Paying attention, reading between the lines.
The precise effect of the observer in quantum experiments seems to be infinitely arguable; what is plain, however, is that there is an effect. Attention—that by which the observer observes—is a force. When we engage that force, when we listen to someone or something, there is a sense of yielding, of surrender on our part; that’s the “pay” in “paying attention.” We also, however, give something: we become generators of that force, or perhaps conduits for it. The implications of this are enormous: our attention, at some level and in some way, affects reality. When we listen deeply, when we pay attention, we may be giving more than we know. To quote Cheryl Richardson, “People start to heal the moment they feel heard.”
Alas, the fact is we rarely deeply listen. We play at listening, pretend to listen, fool ourselves into believing we are listening while, actually, behind our “I’m listening” mask, we’re unconsciously dodging the uncomfortable bits, lost in the reactions spurred by the tidbits we do pick up, waiting for someone else to hurry up and stop talking so we can start.
In order to truly listen, we must first have the intent to do so; then, enough continuity of presence to maintain that intention; and finally, enough self-awareness to know whether we’re listening or not. It’s a subtle and slippery business. In addition to the inner distractions of our thoughts and feelings, we also have the bodily tensions that arise from them—all of these things weaken our attentive power. A hard-nosed determination to listen doesn’t work, either—it’s too attached, which is itself a distraction. A kind of relaxed presence is key: a broad observing—absorbing, really—of the other, along with an awareness of our continuing reactions, without a repressing of or an indulging in those reactions.

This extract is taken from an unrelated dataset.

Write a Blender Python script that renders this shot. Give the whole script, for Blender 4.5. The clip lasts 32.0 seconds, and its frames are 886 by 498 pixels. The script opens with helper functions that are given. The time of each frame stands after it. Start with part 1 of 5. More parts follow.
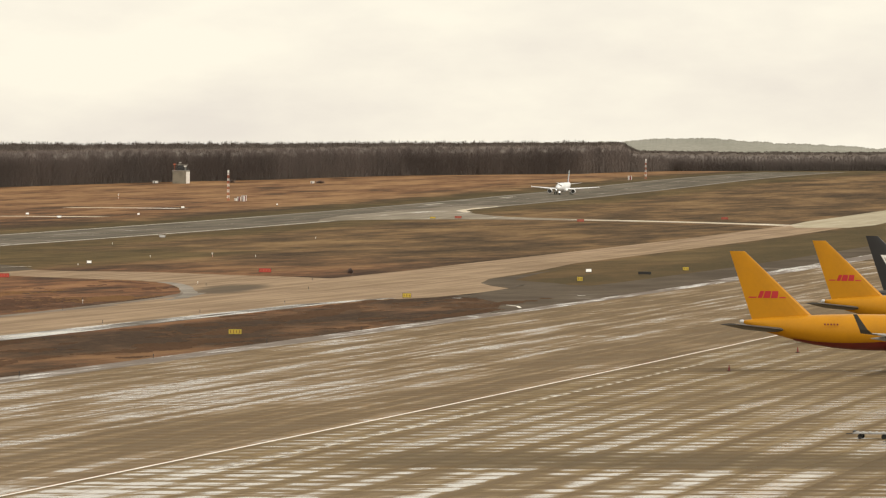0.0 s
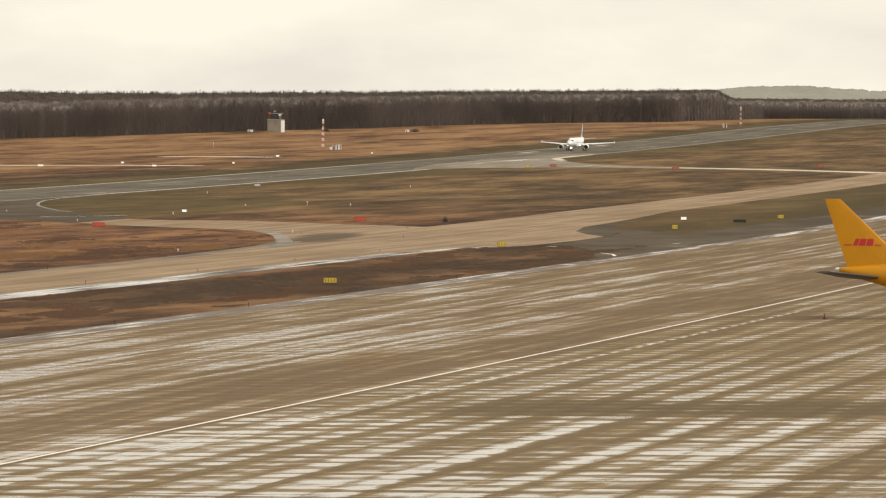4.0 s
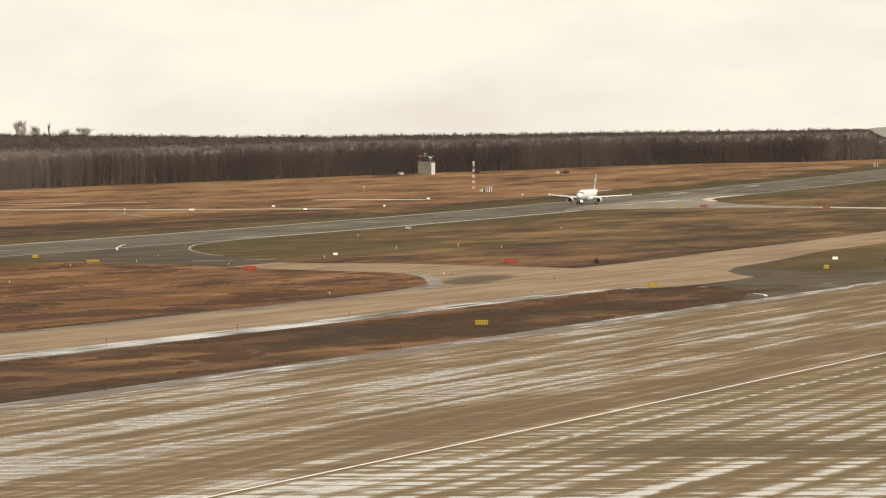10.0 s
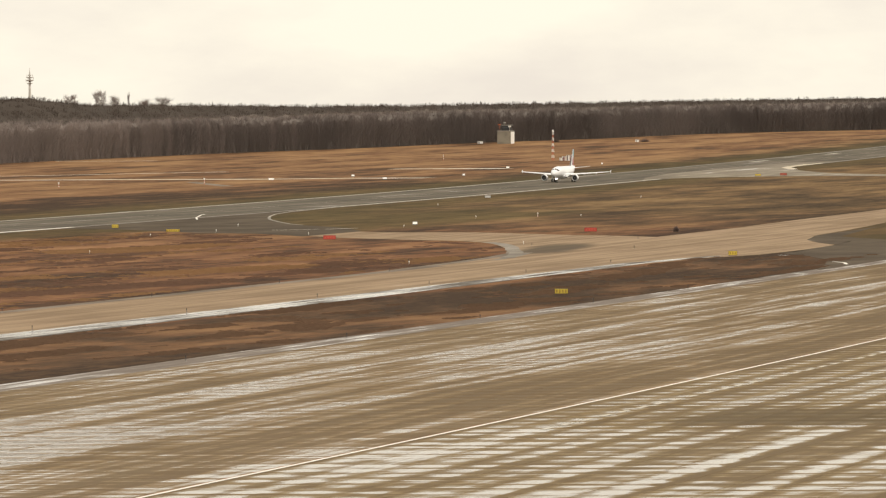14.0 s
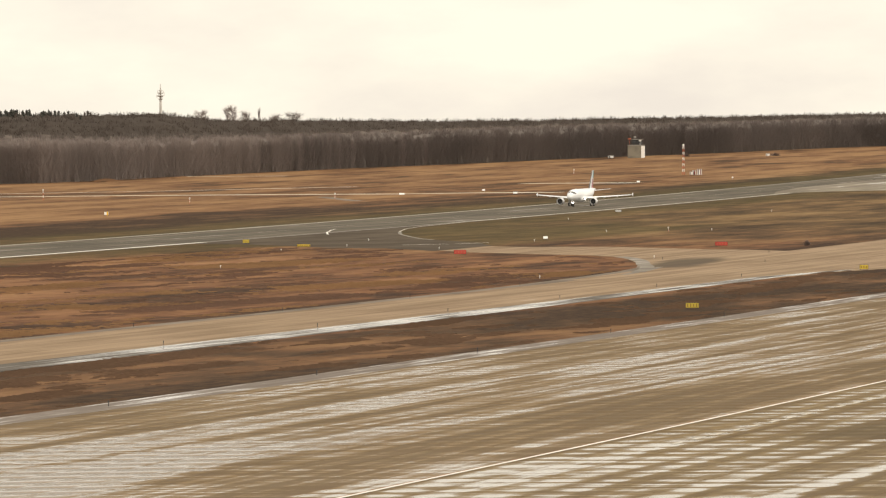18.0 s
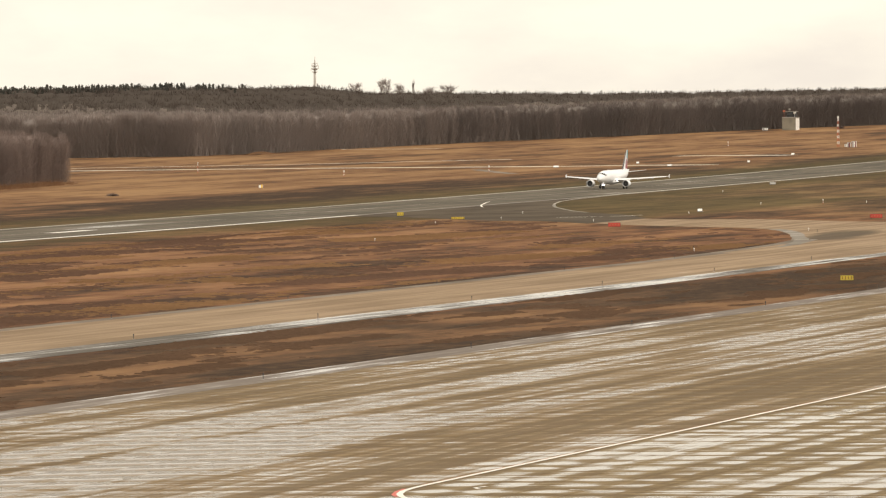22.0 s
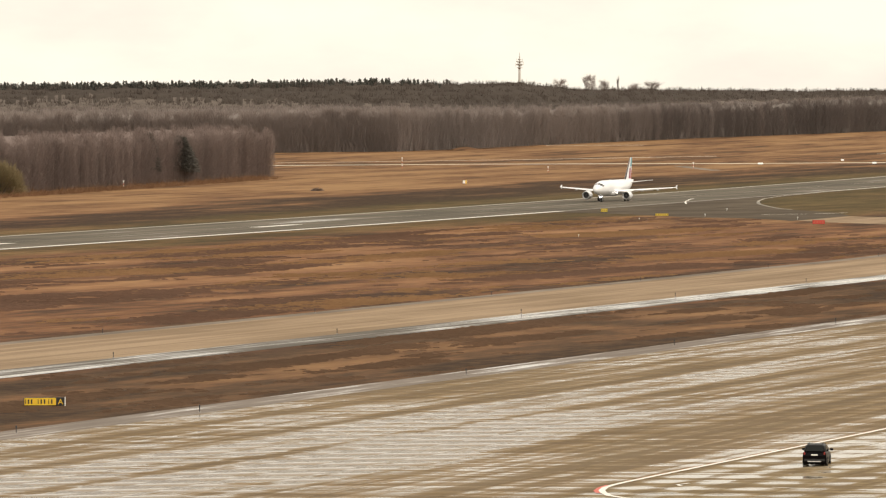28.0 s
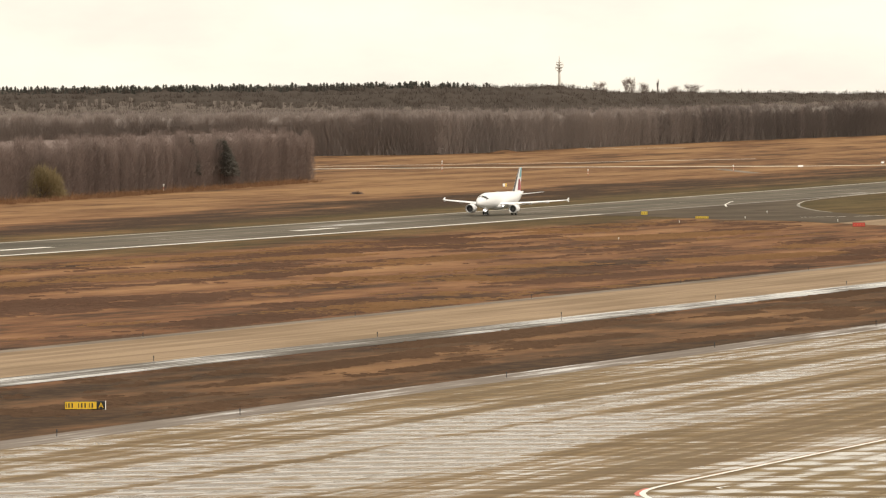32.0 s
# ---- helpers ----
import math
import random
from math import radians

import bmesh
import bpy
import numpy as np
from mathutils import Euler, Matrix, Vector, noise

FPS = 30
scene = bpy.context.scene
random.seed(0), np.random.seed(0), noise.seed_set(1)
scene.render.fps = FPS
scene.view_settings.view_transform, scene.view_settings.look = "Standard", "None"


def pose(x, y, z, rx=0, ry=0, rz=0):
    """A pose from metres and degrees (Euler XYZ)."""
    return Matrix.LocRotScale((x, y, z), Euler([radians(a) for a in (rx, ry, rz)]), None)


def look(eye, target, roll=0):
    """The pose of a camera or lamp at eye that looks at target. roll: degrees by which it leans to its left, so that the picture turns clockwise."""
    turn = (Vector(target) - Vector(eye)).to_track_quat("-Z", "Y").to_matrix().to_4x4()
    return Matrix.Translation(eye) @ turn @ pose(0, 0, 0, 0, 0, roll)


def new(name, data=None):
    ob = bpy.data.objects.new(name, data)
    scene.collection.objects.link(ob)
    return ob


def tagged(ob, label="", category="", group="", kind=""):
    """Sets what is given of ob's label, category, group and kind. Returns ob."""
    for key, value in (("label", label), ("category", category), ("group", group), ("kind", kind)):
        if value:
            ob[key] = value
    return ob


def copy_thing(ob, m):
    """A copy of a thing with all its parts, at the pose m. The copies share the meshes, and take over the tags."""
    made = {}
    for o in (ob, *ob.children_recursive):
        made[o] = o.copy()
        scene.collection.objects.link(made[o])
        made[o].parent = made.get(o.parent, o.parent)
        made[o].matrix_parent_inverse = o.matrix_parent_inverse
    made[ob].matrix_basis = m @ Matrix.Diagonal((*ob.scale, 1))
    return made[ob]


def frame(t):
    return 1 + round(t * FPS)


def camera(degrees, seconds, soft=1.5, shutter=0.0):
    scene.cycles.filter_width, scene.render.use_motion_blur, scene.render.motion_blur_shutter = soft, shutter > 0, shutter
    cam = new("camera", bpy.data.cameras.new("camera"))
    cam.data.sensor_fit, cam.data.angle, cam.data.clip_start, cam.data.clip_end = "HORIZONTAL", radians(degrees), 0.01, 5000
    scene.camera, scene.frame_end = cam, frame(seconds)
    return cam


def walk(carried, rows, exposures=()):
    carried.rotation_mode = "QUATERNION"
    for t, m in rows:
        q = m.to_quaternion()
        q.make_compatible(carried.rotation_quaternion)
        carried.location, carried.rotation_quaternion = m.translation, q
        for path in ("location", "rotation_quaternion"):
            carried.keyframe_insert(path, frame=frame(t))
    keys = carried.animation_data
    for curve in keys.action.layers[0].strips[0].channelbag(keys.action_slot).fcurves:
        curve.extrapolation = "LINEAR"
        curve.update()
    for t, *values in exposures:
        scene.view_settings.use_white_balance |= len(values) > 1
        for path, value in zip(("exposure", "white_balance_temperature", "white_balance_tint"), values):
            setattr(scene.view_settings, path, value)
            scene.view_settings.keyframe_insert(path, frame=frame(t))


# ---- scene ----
# ---------------------------------------------------------------- camera
EYE = (0.0, 0.0, 24.7)
cam = camera(9.157, 32.0, soft=1.2)
# seconds, heading left of the runway's line, pitch, lean (degrees)
PAN = [
    (0.0, 11.163, -0.873, 0.58),
    (0.5, 11.650, -0.868, 0.40),
    (1.0, 11.887, -0.854, 0.49),
    (1.5, 11.952, -0.914, 0.45),
    (2.0, 11.974, -0.988, 0.57),
    (2.5, 11.968, -1.069, 0.62),
    (3.0, 11.992, -1.236, 0.44),
    (3.5, 12.087, -1.378, 0.41),
    (4.0, 12.141, -1.417, 0.46),
    (4.5, 12.127, -1.412, 0.48),
    (6.5, 12.228, -1.387, 0.19),
    (7.0, 12.402, -1.319, 0.05),
    (7.5, 12.537, -1.216, -0.07),
    (8.0, 12.796, -1.064, -0.18),
    (8.5, 12.997, -1.007, 0.03),
    (9.0, 13.333, -0.986, -0.02),
    (9.5, 13.559, -0.931, 0.13),
    (10.0, 13.708, -0.990, 0.03),
    (10.5, 14.015, -1.142, 0.02),
    (11.0, 14.148, -1.179, -0.07),
    (11.5, 14.183, -1.146, -0.09),
    (12.0, 14.260, -1.137, -0.06),
    (12.5, 14.349, -1.242, 0.03),
    (13.0, 14.390, -1.277, -0.08),
    (13.5, 14.458, -1.292, -0.04),
    (14.0, 14.533, -1.311, -0.12),
    (14.5, 14.736, -1.314, -0.23),
    (15.0, 15.005, -1.265, -0.04),
    (15.5, 15.169, -1.206, -0.23),
    (17.5, 15.714, -1.107, -0.25),
    (18.0, 15.885, -1.156, -0.26),
    (18.5, 16.150, -1.162, -0.33),
    (19.0, 16.463, -1.113, -0.34),
    (19.5, 16.633, -1.093, -0.38),
    (20.0, 16.780, -1.167, -0.43),
    (20.5, 16.925, -1.201, -0.26),
    (21.0, 17.033, -1.227, -0.28),
    (21.5, 17.215, -1.302, -0.37),
    (22.0, 17.484, -1.431, -0.34),
    (22.5, 17.742, -1.439, -0.34),
    (23.0, 17.910, -1.358, -0.32),
    (23.5, 17.998, -1.311, -0.33),
    (24.0, 18.177, -1.320, -0.36),
    (24.5, 18.420, -1.304, -0.24),
    (25.0, 18.611, -1.221, -0.19),
    (25.5, 18.835, -1.155, -0.15),
    (27.5, 19.443, -1.207, -0.09),
    (28.0, 19.594, -1.466, -0.06),
    (28.5, 19.488, -1.530, 0.02),
    (29.0, 19.543, -1.491, -0.20),
    (29.5, 19.766, -1.406, -0.26),
    (30.0, 19.912, -1.306, -0.25),
    (30.5, 19.925, -1.219, -0.18),
    (31.0, 19.860, -1.250, -0.19),
    (31.5, 19.841, -1.371, -0.15),
    (32.0, 20.009, -1.432, -0.17),]


def sight(az, pitch, lean):
    a, p = radians(az), radians(pitch)
    way = Vector((math.cos(a) * math.cos(p), math.sin(a) * math.cos(p), math.sin(p)))
    return look(EYE, Vector(EYE) + way * 100, lean)


walk(cam, [(t, sight(a, p, r)) for t, a, p, r in PAN], [(0, 0.02, 6600, 12), (7, 0.03, 6600, 12), (13, 0.06, 6650, 12.5), (20, 0.13, 6700, 13), (25, 0.17, 6700, 13), (32, 0.20, 6700, 13)])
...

Listening is an Elemental card. When it appears in a casting, the importance of listening and the question of whether we are listening or not comes to fore. Something is requiring or demanding our attention: we need to get our stuff—our preconceived notions, our inner chatter, our opinions and neediness—out of the way. And listening deeply is, of course, more than just hearing words—what is not said is sometimes more important than what is.